** START **
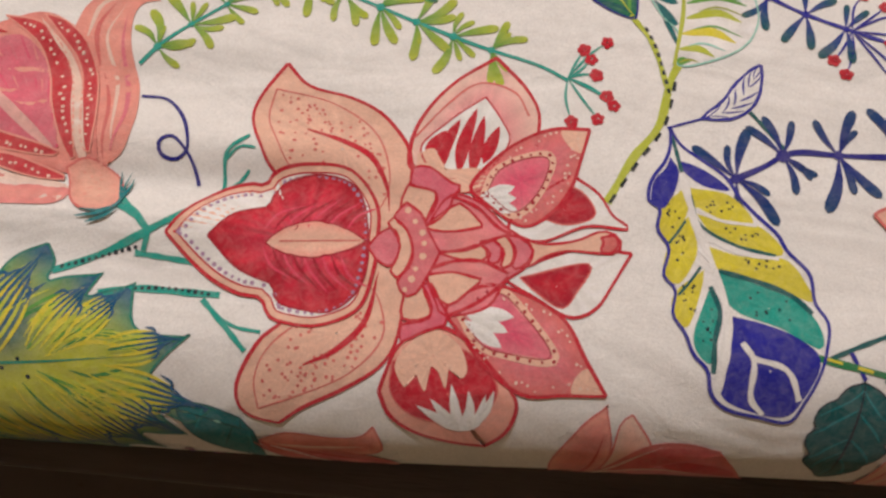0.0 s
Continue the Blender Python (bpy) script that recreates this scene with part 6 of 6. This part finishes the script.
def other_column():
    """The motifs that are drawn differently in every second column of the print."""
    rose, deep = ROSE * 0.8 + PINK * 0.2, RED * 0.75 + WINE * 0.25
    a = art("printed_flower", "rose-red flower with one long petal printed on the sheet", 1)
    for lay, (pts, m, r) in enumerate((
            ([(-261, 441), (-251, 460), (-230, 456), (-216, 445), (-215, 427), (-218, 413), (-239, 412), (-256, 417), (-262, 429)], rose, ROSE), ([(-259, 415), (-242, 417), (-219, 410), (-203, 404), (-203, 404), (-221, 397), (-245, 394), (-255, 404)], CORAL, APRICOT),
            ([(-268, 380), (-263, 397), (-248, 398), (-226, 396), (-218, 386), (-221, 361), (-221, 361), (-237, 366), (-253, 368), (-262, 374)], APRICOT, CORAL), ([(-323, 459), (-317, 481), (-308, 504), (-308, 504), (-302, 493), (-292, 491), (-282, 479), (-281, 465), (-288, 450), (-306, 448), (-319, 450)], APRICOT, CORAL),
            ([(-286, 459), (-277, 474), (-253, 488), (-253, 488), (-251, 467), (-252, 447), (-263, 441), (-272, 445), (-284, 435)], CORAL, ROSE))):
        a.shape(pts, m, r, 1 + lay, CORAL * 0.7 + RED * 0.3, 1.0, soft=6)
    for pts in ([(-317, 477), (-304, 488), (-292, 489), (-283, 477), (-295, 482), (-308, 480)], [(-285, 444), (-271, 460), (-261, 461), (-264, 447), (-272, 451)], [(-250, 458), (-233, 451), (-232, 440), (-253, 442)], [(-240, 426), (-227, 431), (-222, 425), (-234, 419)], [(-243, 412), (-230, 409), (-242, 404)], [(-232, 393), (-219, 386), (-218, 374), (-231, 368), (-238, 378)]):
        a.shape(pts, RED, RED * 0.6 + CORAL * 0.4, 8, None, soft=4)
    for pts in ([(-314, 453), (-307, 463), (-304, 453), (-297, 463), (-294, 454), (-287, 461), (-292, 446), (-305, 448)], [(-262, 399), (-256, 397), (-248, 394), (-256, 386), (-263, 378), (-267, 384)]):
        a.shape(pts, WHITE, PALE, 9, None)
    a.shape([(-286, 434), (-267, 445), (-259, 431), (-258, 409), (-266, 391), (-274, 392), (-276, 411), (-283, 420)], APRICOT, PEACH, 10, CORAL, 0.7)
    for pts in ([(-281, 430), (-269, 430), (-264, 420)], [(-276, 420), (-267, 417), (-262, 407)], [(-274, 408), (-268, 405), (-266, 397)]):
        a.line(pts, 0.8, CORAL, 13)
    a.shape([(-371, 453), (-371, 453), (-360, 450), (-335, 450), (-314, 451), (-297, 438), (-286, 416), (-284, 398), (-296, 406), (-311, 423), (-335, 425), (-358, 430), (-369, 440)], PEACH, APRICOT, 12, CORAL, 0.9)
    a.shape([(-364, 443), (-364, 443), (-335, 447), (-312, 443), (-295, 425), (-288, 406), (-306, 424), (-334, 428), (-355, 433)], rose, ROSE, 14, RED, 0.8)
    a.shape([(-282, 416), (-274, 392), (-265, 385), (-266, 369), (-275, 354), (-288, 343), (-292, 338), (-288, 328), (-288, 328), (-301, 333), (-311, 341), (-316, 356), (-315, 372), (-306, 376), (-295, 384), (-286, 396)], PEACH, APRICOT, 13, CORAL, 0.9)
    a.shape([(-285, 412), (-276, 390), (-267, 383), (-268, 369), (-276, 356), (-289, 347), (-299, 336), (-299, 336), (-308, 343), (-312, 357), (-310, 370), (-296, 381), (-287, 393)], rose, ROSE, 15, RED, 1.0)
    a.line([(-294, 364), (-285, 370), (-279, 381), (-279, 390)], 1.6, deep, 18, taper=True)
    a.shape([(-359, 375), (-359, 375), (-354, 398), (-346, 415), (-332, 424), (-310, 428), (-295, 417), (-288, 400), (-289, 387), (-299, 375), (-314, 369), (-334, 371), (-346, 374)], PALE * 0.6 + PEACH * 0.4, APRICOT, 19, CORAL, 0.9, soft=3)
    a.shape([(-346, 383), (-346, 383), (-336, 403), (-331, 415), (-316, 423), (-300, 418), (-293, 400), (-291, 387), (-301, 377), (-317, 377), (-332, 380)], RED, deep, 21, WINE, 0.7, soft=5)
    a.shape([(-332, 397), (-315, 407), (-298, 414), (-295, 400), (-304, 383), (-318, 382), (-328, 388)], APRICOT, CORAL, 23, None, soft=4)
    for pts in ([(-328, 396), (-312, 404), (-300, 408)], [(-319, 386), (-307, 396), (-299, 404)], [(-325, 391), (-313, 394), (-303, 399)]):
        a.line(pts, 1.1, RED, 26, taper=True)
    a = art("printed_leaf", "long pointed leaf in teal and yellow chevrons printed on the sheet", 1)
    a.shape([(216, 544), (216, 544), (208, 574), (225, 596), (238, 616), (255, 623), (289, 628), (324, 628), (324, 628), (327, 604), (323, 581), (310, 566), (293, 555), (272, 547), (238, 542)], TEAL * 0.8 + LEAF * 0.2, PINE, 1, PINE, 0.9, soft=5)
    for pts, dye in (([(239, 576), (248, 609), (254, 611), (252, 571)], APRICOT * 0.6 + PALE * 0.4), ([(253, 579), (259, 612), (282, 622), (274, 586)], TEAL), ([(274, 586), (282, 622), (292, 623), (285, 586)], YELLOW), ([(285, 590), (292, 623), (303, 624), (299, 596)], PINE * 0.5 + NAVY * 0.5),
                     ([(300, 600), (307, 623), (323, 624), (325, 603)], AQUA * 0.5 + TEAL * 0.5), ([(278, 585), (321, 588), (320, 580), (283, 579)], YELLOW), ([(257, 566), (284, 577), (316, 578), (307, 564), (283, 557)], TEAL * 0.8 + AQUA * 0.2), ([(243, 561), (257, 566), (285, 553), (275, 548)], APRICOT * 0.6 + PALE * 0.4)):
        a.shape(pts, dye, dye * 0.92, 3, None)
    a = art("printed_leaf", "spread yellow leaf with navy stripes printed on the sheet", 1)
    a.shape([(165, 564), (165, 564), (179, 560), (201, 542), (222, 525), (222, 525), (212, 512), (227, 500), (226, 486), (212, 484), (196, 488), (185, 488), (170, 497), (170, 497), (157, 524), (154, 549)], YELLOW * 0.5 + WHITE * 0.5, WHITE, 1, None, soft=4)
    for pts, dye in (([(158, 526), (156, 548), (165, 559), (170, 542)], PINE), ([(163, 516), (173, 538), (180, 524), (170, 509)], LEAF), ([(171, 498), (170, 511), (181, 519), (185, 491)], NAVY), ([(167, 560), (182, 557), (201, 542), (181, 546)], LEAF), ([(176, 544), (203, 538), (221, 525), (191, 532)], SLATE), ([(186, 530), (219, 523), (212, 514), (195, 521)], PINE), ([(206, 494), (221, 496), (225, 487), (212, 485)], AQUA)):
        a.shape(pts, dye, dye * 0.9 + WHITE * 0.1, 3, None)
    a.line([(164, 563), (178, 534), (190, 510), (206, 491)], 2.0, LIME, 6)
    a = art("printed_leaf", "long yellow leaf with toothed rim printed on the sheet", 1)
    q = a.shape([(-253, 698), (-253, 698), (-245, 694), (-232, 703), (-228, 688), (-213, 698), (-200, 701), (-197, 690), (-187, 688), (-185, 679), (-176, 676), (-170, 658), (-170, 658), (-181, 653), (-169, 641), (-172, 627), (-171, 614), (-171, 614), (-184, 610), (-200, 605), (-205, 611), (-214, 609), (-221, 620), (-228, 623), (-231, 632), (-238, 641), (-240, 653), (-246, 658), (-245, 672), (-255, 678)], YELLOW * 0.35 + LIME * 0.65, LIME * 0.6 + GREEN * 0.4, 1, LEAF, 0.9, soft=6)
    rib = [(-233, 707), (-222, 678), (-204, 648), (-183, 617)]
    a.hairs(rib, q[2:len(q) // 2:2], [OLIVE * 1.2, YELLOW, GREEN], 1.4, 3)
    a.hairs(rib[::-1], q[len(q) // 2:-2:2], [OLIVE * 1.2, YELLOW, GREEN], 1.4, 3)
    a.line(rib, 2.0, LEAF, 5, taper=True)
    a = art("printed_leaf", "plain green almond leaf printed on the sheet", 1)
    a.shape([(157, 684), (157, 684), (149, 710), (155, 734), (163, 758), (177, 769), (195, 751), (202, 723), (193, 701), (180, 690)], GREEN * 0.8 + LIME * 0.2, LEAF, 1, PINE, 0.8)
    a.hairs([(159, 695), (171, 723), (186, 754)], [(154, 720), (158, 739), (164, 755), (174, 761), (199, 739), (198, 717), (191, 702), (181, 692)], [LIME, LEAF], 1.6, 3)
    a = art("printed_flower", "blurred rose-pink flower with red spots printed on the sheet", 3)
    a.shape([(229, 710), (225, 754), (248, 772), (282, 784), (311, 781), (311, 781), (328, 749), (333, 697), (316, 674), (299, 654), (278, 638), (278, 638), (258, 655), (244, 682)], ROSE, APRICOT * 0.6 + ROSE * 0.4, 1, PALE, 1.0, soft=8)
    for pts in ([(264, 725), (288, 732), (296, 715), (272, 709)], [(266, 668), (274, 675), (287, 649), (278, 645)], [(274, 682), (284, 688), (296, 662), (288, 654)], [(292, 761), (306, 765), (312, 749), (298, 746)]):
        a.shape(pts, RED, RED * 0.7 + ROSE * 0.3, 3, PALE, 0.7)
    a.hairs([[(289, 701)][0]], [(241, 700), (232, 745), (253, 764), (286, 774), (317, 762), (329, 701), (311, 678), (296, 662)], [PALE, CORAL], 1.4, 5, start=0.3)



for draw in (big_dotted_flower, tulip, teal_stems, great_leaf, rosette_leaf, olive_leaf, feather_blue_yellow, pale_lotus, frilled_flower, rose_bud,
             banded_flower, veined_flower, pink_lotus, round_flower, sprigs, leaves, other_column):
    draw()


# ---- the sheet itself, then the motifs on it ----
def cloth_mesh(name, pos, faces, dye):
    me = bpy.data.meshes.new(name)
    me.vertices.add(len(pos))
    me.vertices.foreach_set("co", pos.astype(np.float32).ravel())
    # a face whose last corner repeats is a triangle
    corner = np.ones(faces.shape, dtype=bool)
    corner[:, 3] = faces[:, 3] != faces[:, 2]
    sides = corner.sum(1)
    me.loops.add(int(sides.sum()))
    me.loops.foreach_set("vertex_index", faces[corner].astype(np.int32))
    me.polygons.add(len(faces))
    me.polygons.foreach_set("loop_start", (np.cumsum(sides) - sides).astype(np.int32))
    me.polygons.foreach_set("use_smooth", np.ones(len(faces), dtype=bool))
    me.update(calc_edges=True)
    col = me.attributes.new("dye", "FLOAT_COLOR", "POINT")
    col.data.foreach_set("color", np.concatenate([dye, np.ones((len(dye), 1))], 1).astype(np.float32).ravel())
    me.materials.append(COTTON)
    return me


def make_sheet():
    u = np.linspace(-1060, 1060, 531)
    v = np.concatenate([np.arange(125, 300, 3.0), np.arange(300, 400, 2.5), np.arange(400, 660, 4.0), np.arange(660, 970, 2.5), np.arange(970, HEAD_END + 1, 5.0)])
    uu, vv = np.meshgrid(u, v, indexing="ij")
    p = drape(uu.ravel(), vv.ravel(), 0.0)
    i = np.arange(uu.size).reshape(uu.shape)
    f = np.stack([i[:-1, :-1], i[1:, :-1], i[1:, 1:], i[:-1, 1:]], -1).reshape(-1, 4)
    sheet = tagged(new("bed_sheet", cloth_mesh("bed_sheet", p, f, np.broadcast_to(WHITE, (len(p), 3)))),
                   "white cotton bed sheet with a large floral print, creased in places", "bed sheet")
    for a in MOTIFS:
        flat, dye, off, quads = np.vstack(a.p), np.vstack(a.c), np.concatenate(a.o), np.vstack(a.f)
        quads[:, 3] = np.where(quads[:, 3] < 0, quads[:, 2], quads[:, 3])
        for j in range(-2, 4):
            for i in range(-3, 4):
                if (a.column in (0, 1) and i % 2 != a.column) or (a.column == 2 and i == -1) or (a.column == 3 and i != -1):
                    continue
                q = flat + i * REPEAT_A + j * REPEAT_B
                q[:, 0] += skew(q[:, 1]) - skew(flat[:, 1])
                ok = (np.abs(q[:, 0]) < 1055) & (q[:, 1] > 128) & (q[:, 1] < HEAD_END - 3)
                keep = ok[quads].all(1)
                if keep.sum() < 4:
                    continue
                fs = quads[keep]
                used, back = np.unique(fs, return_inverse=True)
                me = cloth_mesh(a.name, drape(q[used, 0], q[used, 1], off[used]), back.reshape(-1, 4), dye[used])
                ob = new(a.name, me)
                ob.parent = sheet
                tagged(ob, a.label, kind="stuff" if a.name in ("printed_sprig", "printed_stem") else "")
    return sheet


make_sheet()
** END **
* Task details *
Give the count of lines in the data shown above that contain "with", and nothing else.

* Answer *
6